2. You make no mention of the bright yellow powder that forms when the tungsten heat spreader is being attacked. The formation of this compound is a tell tale sign that all of the copper has been removed from the heat spreader. If copper remains in the heat spreader you will have gold cemented on that copper within the tungsten substrate.

3. You did not ice your AR after dissolving the gold. Icing helps remove traces of silver and other insoluble chlorides that can remain after dissolution.

4. You used several precipitants that are not 100% selective for gold so copper, at a minimum, is a definite contaminate.

5. You did not do a second refining before melting. I find it odd that you meticulously went through all of the initial steps to recover your gold, but did not 'finish the job' by refining it a second time when you had the powders at your fingertips.

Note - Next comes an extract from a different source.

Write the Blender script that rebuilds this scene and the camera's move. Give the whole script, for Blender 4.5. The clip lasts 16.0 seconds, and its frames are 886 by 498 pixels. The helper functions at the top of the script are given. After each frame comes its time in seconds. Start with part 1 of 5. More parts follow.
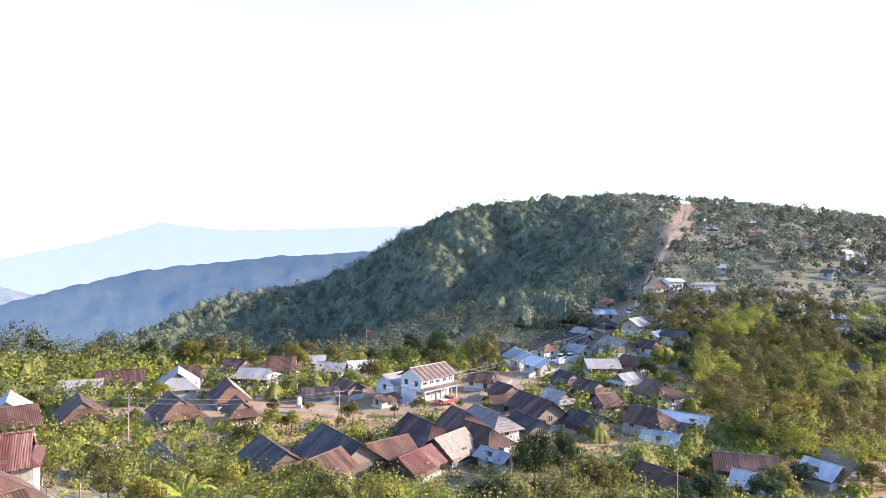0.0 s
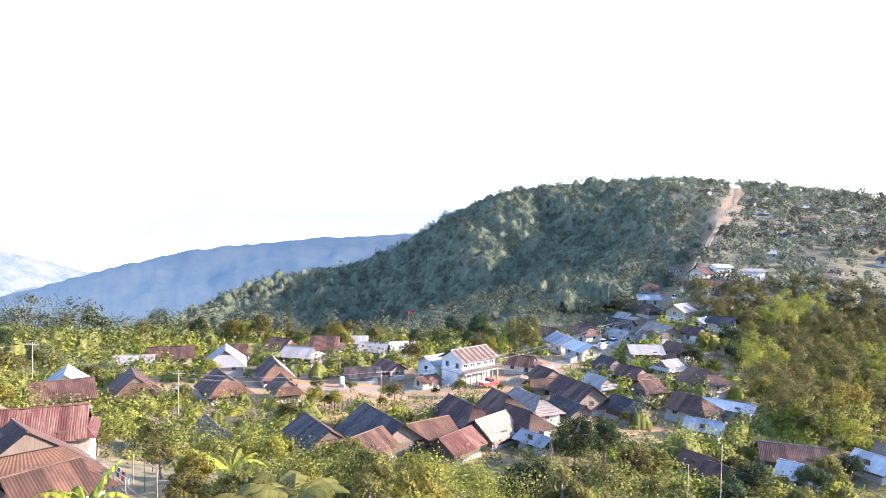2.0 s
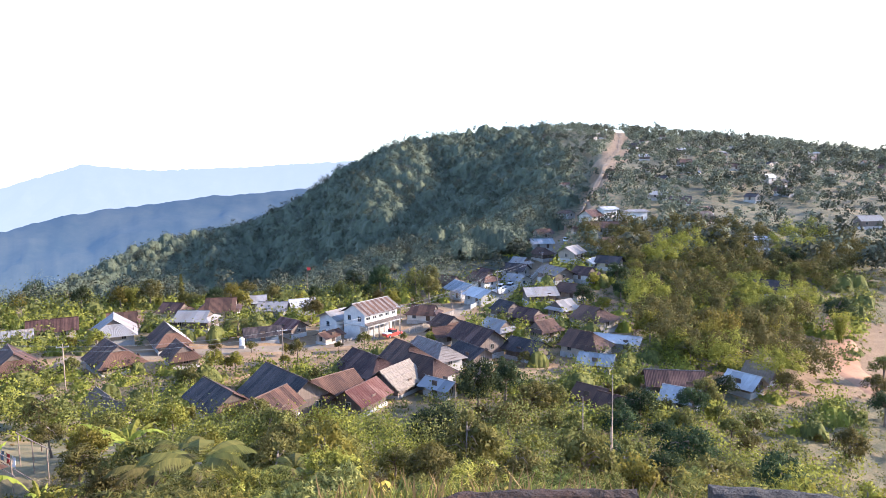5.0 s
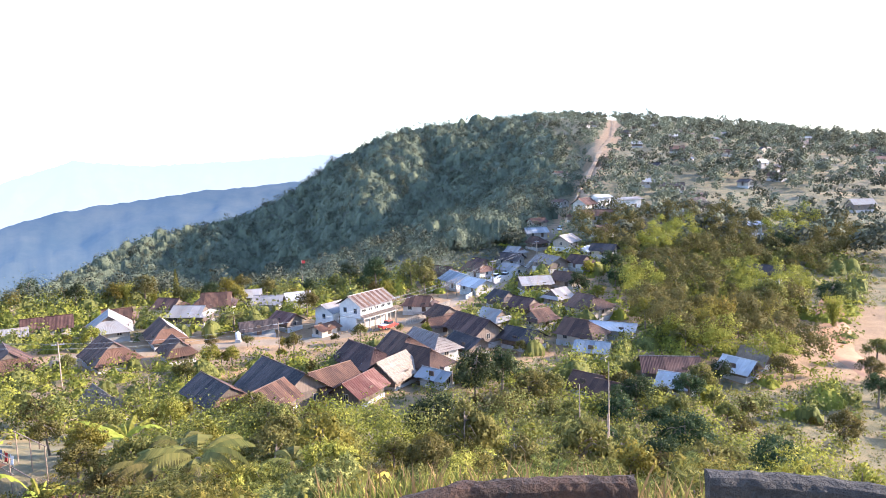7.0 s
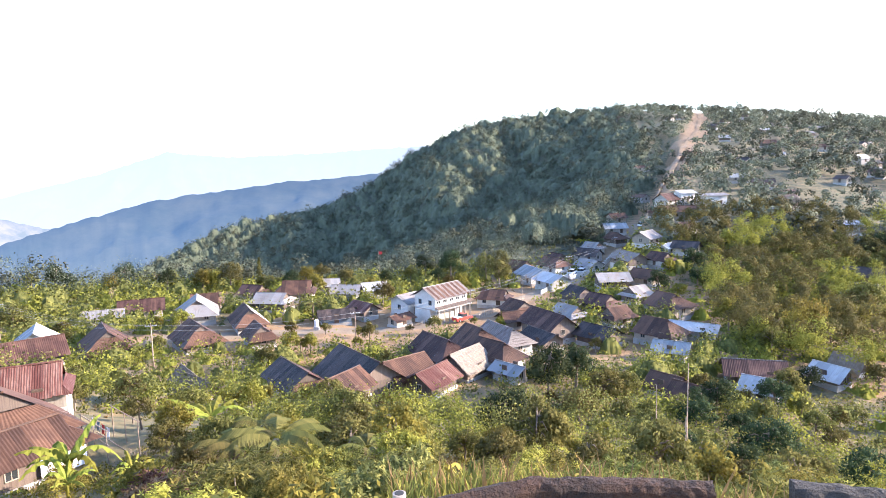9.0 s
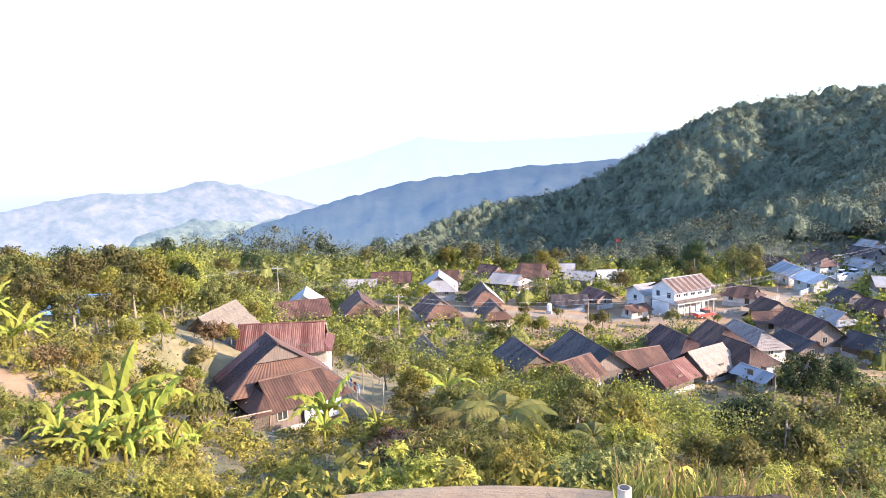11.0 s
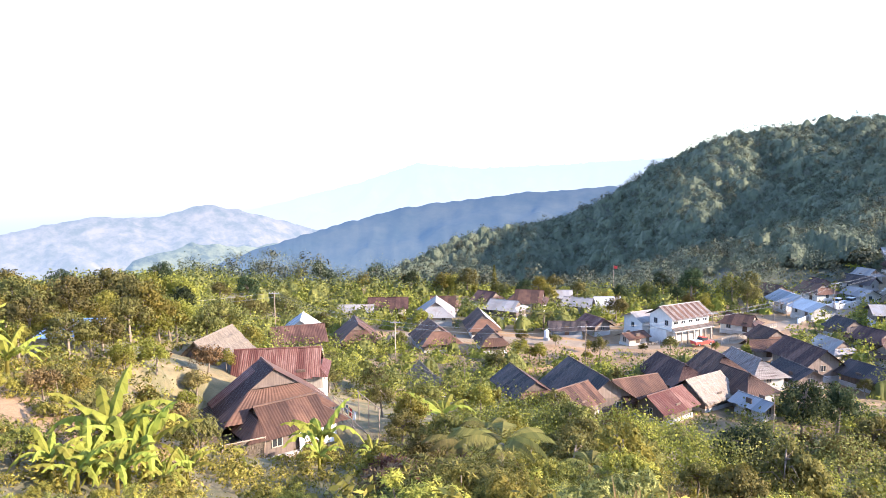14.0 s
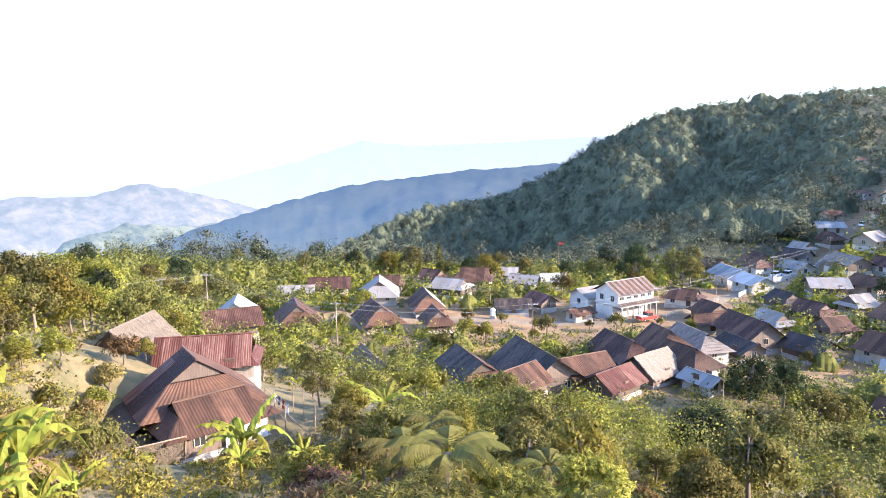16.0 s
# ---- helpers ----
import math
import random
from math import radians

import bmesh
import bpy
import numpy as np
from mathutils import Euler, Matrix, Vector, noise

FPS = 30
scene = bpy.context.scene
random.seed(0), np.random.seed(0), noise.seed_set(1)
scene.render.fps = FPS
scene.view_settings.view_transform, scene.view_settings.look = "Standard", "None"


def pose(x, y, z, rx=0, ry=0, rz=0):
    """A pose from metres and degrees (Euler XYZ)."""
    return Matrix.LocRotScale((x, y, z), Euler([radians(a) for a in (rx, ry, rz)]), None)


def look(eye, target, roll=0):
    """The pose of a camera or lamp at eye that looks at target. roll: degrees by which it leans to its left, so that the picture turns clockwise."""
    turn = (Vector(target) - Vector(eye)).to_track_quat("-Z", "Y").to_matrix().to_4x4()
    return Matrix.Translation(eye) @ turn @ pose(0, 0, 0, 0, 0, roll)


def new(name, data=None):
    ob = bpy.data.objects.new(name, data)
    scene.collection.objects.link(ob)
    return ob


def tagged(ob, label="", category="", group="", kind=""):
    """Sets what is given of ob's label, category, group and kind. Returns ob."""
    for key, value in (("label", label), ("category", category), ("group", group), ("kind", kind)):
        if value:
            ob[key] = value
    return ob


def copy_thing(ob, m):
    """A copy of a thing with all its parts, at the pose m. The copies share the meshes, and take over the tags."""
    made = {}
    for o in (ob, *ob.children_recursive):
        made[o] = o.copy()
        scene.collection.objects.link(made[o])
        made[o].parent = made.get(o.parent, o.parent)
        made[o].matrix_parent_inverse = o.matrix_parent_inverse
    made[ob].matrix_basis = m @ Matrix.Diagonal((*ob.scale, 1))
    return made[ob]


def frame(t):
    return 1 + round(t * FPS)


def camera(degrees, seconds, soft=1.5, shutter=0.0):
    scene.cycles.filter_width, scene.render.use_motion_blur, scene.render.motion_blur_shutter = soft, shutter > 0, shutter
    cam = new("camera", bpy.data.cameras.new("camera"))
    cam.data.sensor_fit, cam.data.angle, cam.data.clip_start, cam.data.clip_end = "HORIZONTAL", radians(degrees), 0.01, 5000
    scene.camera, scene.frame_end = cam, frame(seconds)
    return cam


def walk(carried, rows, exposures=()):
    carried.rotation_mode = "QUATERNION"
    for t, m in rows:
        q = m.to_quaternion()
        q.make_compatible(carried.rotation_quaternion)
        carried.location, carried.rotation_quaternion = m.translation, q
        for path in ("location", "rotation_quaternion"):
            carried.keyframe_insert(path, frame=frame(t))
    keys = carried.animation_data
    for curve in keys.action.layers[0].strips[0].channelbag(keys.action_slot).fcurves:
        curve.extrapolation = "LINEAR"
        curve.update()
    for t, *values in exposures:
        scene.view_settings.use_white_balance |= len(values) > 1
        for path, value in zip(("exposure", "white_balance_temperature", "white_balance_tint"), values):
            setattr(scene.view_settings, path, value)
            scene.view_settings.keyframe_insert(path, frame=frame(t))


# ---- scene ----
# The camera stands on a knoll above the village and pans; at the end it leans in over the rim.
cam = camera(66.2, 16.0, soft=0.5)
ROWS = [
    (0.0, 0, 0, 35.0, -0.00, -1.00, -1.00),
    (0.5, 0, 0, 35.0, 2.19, -0.59, -1.50),
    (1.0, 0, 0, 35.0, 2.99, -0.91, -1.75),
    (1.5, 0, 0, 35.0, 3.58, -1.65, -1.73),
    (2.0, 0, 0, 35.0, 3.57, -2.52, -1.45),
    (2.5, 0, 0, 35.0, 2.12, -3.21, -1.12),
    (3.0, 0, 0, 35.0, 0.48, -3.81, 0.19),
    (3.5, 0, 0, 35.0, -1.00, -4.29, 0.43),
    (4.0, 0, 0, 35.0, -3.19, -5.03, 0.33),
    (4.5, 0, 0, 35.0, -4.71, -5.95, 0.12),
    (7.0, 0, 0, 35.0, -5.78, -7.31, 1.49),
    (7.5, 0, 0, 35.0, -3.98, -7.75, 2.28),
    (8.0, 0, 0, 35.0, -2.62, -7.61, 2.45),
    (10.5, 0, 0, 35.0, 13.74, -8.74, 0.44),
    (11.0, 0, 0, 35.0, 20.61, -8.65, 1.01),
    (11.5, 0, 0, 35.0, 25.47, -8.47, -0.15),
    (12.0, 0, 0, 35.0, 28.02, -7.83, 0.20),
    (12.5, 0, 0, 35.0, 25.67, -7.52, 0.18),
    (13.0, 0, 0, 35.0, 22.50, -7.21, 0.49),
    (13.5, 0, 0, 35.0, 21.41, -6.65, 0.99),
    (14.0, 0, 0, 35.0, 20.45, -6.48, 0.62),
    (14.5, 0, 0, 35.0, 19.19, -7.14, 0.36),
    (15.0, 0, 0, 35.0, 18.06, -7.93, 0.34),
    (15.5, 0, 0, 35.0, 16.99, -8.27, 0.32),
    (15.7, 0, 0, 35.0, 16.5, -8.33, 0.4),
    (16.0, -1.2, 4.4, 34.3, 15.78, -8.38, 0.62),
]
EXPOSURES = [(0.0, 2.23, 5850, 20), (1.0, 2.53, 5850, 20), (2.0, 2.58, 5850, 20), (2.6, 2.48, 5800, 20), (3.2, 2.08, 5650, 20), (4.5, 2.03, 5650, 20), (7.0, 2.42, 5850, 20), (16.0, 2.4, 5950, 20)]
walk(cam, [(t, pose(x, y, z, 90 + pitch, roll, yaw)) for t, x, y, z, yaw, pitch, roll in ROWS], EXPOSURES)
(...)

As Butcher suggested, soaking a button in HCl will not help the purity of a button to any noticeable degree.

For these reasons I feel you may report back and find that your yields of refined gold are not what you expected.

I feel that one of the best first steps in refining any ceramic cpu that has a gold plated top is to treat the cpu in 35% nitric acid until the heat spreader has decayed to a yellow powder and the cpu die falls out or comes loose. This yellow powder is a tungsten compound that is highly soluble in 50%+ sodium hydroxide solution.

Once the tungsten and base metals are removed collect the foils and process with AR.

Please take my comments in the spirit that I offer them: as helpful insight to where your numbers may be off.

I look forward to reading the scribd document on Intel cpus when you find it.

Steve
 
Hey all. Not disputing anything here but just adding a comment. RE: yield quoted by sbrown. You state that an intel source quoted .9 g of 22k gold. Since 22k is 91.7% gold your .9g is really .825 g.
 
why does this thred go from:

November 8th, 2007, 2:48 pm
to
March 26th, 2012, 8:00 am

that 5 years from one post to the next ???